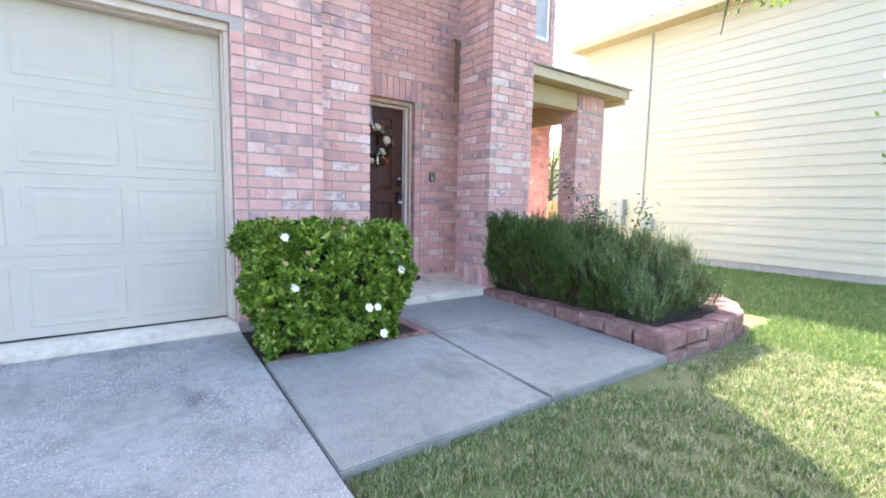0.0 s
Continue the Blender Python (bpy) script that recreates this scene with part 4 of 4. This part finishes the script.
def sprigs(base, dirs, slen, M, nl, nw, mat, name):
    """Bottle-brush sprigs: needles all round a thin stem."""
    S = len(base)
    tpos = np.linspace(0.05, 1.0, M)
    bend = gen.normal(0, 0.12, (S, 3)) + np.array([0, 0, 0.15])
    pos = base[:, None, :] + dirs[:, None, :] * (slen[:, None] * tpos[None, :])[:, :, None] + bend[:, None, :] * (slen[:, None] * tpos[None, :] ** 2)[:, :, None]
    ang = np.arange(M)[None, :] * 2.39996 + gen.uniform(0, 6.28, (S, 1))
    sidev = unit(np.cross(dirs, np.array([0.3, 0.5, 0.1]) + np.zeros((S, 3))))
    othr = np.cross(dirs, sidev)
    outv = sidev[:, None, :] * np.cos(ang)[:, :, None] + othr[:, None, :] * np.sin(ang)[:, :, None]
    nd = unit(outv * 0.9 + dirs[:, None, :] * gen.uniform(0.35, 0.9, (S, M, 1)))
    nlen = gen.uniform(0.75, 1.2, (S, M)) * nl * (1.1 - 0.45 * tpos[None, :])
    acr = unit(np.cross(nd, dirs[:, None, :]))
    tip = pos + nd * nlen[:, :, None]
    q = np.stack([pos - acr * nw * 0.5, pos + acr * nw * 0.5, tip + acr * nw * 0.3, tip - acr * nw * 0.3], axis=2).reshape(-1, 4, 3)
    ro = fast_mesh(name, q, [(0, 1, 2, 3)], mat)
    ro.parent = rosm
    tagged(ro, kind="stuff")
    st = np.stack([base - acr[:, 0] * 0.0016, base + acr[:, 0] * 0.0016, pos[:, -1] + acr[:, 0] * 0.0008, pos[:, -1] - acr[:, 0] * 0.0008], axis=1)
    so = fast_mesh("stem_mass", st, [(0, 1, 2, 3)], TWIG)
    so.parent = rosm
    tagged(so, kind="stuff")


def clumpy(x, y, z, f=4.5):
    return np.array([noise.noise(Vector((a * f, b * f, c * f))) for a, b, c in zip(x, y, z)])


# clipped back part, top and sides
n = 2700
y = gen.uniform(2.35, 3.88, n)
x = rose_edge(y) + 0.05 + gen.uniform(0, 1, n) ** 1.2 * (5.1 - rose_edge(y))
z = rose_h(x, y) - gen.uniform(0.05, 0.17, n)
c = clumpy(x, y, z, 6.5)
z += np.where(y > 3.25, 0.06, 0.17) * c - 0.10 * np.clip((y - 3.1) / 0.3, 0, 1)
ok = ~((y > 3.5) & (x < 3.36)) & (c > gen.uniform(-0.45, 0.1, n))
d = unit(gen.normal(0, 0.17, (n, 3)) + np.array([-0.1, -0.1, 1.0]))
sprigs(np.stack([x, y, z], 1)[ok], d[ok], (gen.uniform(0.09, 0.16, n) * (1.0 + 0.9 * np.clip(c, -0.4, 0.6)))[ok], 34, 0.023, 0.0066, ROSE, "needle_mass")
n = 4600
y = gen.uniform(2.2, 3.88, n)
z = gen.uniform(0, 1, n) ** 0.75 * (rose_h(3.4 + 0 * y, y) - 0.06)
x = rose_edge(y) + gen.uniform(0.0, 0.10, n) + 0.08 * np.clip((0.25 - z) / 0.25, 0, 1)
c = clumpy(x, y, z, 6.0)
x = x - 0.11 * c
ok = (c > gen.uniform(-0.5, 0.12, n)) & (gen.uniform(0, 1, n) < 0.45 + 0.55 * np.clip((z + 0.1) / 0.5, 0, 1))
d = unit(gen.normal(0, 0.2, (n, 3)) + np.array([-0.42, -0.1, 0.9]))
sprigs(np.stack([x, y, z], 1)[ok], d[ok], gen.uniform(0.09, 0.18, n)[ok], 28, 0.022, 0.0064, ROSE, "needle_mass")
# loose upright front part
n = 1500
y = 1.90 + gen.uniform(0, 1, n) ** 1.1 * 0.98
x = 3.31 + gen.uniform(0, 1, n) * 1.90
front = np.clip((y - 1.90) / 0.35, 0, 1)
z = (rose_h(x, y) - 0.24) * (0.15 + 0.85 * front * gen.uniform(0.4, 1.0, n)) + 0.02
c = clumpy(x, y, z, 7.0)
z += 0.20 * c * front
gap = np.array([noise.noise(Vector((a * 2.6, b * 2.6, 8.0))) for a, b in zip(x, y)])
ok = (c > gen.uniform(-0.4, 0.1, n)) & (gap > -0.28) & (x < 4.6 + np.clip((y - 1.9) / 0.8, 0, 1) * 0.65)
d = unit(gen.normal(0, 0.14, (n, 3)) + np.stack([np.where(x < 3.7, -0.35, 0.12), -0.25 * (1 - front), np.ones(n)], 1))
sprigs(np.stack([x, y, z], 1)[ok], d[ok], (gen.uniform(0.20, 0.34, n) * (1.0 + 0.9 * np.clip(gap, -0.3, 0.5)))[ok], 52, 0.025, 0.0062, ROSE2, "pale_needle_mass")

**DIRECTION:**
The material above holds pictures; copy everything else in it exactly.

**SOLUTION:**
0.0 s
Continue the Blender Python (bpy) script that recreates this scene with part 4 of 4. This part finishes the script.
def sprigs(base, dirs, slen, M, nl, nw, mat, name):
    """Bottle-brush sprigs: needles all round a thin stem."""
    S = len(base)
    tpos = np.linspace(0.05, 1.0, M)
    bend = gen.normal(0, 0.12, (S, 3)) + np.array([0, 0, 0.15])
    pos = base[:, None, :] + dirs[:, None, :] * (slen[:, None] * tpos[None, :])[:, :, None] + bend[:, None, :] * (slen[:, None] * tpos[None, :] ** 2)[:, :, None]
    ang = np.arange(M)[None, :] * 2.39996 + gen.uniform(0, 6.28, (S, 1))
    sidev = unit(np.cross(dirs, np.array([0.3, 0.5, 0.1]) + np.zeros((S, 3))))
    othr = np.cross(dirs, sidev)
    outv = sidev[:, None, :] * np.cos(ang)[:, :, None] + othr[:, None, :] * np.sin(ang)[:, :, None]
    nd = unit(outv * 0.9 + dirs[:, None, :] * gen.uniform(0.35, 0.9, (S, M, 1)))
    nlen = gen.uniform(0.75, 1.2, (S, M)) * nl * (1.1 - 0.45 * tpos[None, :])
    acr = unit(np.cross(nd, dirs[:, None, :]))
    tip = pos + nd * nlen[:, :, None]
    q = np.stack([pos - acr * nw * 0.5, pos + acr * nw * 0.5, tip + acr * nw * 0.3, tip - acr * nw * 0.3], axis=2).reshape(-1, 4, 3)
    ro = fast_mesh(name, q, [(0, 1, 2, 3)], mat)
    ro.parent = rosm
    tagged(ro, kind="stuff")
    st = np.stack([base - acr[:, 0] * 0.0016, base + acr[:, 0] * 0.0016, pos[:, -1] + acr[:, 0] * 0.0008, pos[:, -1] - acr[:, 0] * 0.0008], axis=1)
    so = fast_mesh("stem_mass", st, [(0, 1, 2, 3)], TWIG)
    so.parent = rosm
    tagged(so, kind="stuff")


def clumpy(x, y, z, f=4.5):
    return np.array([noise.noise(Vector((a * f, b * f, c * f))) for a, b, c in zip(x, y, z)])


# clipped back part, top and sides
n = 2700
y = gen.uniform(2.35, 3.88, n)
x = rose_edge(y) + 0.05 + gen.uniform(0, 1, n) ** 1.2 * (5.1 - rose_edge(y))
z = rose_h(x, y) - gen.uniform(0.05, 0.17, n)
c = clumpy(x, y, z, 6.5)
z += np.where(y > 3.25, 0.06, 0.17) * c - 0.10 * np.clip((y - 3.1) / 0.3, 0, 1)
ok = ~((y > 3.5) & (x < 3.36)) & (c > gen.uniform(-0.45, 0.1, n))
d = unit(gen.normal(0, 0.17, (n, 3)) + np.array([-0.1, -0.1, 1.0]))
sprigs(np.stack([x, y, z], 1)[ok], d[ok], (gen.uniform(0.09, 0.16, n) * (1.0 + 0.9 * np.clip(c, -0.4, 0.6)))[ok], 34, 0.023, 0.0066, ROSE, "needle_mass")
n = 4600
y = gen.uniform(2.2, 3.88, n)
z = gen.uniform(0, 1, n) ** 0.75 * (rose_h(3.4 + 0 * y, y) - 0.06)
x = rose_edge(y) + gen.uniform(0.0, 0.10, n) + 0.08 * np.clip((0.25 - z) / 0.25, 0, 1)
c = clumpy(x, y, z, 6.0)
x = x - 0.11 * c
ok = (c > gen.uniform(-0.5, 0.12, n)) & (gen.uniform(0, 1, n) < 0.45 + 0.55 * np.clip((z + 0.1) / 0.5, 0, 1))
d = unit(gen.normal(0, 0.2, (n, 3)) + np.array([-0.42, -0.1, 0.9]))
sprigs(np.stack([x, y, z], 1)[ok], d[ok], gen.uniform(0.09, 0.18, n)[ok], 28, 0.022, 0.0064, ROSE, "needle_mass")
# loose upright front part
n = 1500
y = 1.90 + gen.uniform(0, 1, n) ** 1.1 * 0.98
x = 3.31 + gen.uniform(0, 1, n) * 1.90
front = np.clip((y - 1.90) / 0.35, 0, 1)
z = (rose_h(x, y) - 0.24) * (0.15 + 0.85 * front * gen.uniform(0.4, 1.0, n)) + 0.02
c = clumpy(x, y, z, 7.0)
z += 0.20 * c * front
gap = np.array([noise.noise(Vector((a * 2.6, b * 2.6, 8.0))) for a, b in zip(x, y)])
ok = (c > gen.uniform(-0.4, 0.1, n)) & (gap > -0.28) & (x < 4.6 + np.clip((y - 1.9) / 0.8, 0, 1) * 0.65)
d = unit(gen.normal(0, 0.14, (n, 3)) + np.stack([np.where(x < 3.7, -0.35, 0.12), -0.25 * (1 - front), np.ones(n)], 1))
sprigs(np.stack([x, y, z], 1)[ok], d[ok], (gen.uniform(0.20, 0.34, n) * (1.0 + 0.9 * np.clip(gap, -0.3, 0.5)))[ok], 52, 0.025, 0.0062, ROSE2, "pale_needle_mass")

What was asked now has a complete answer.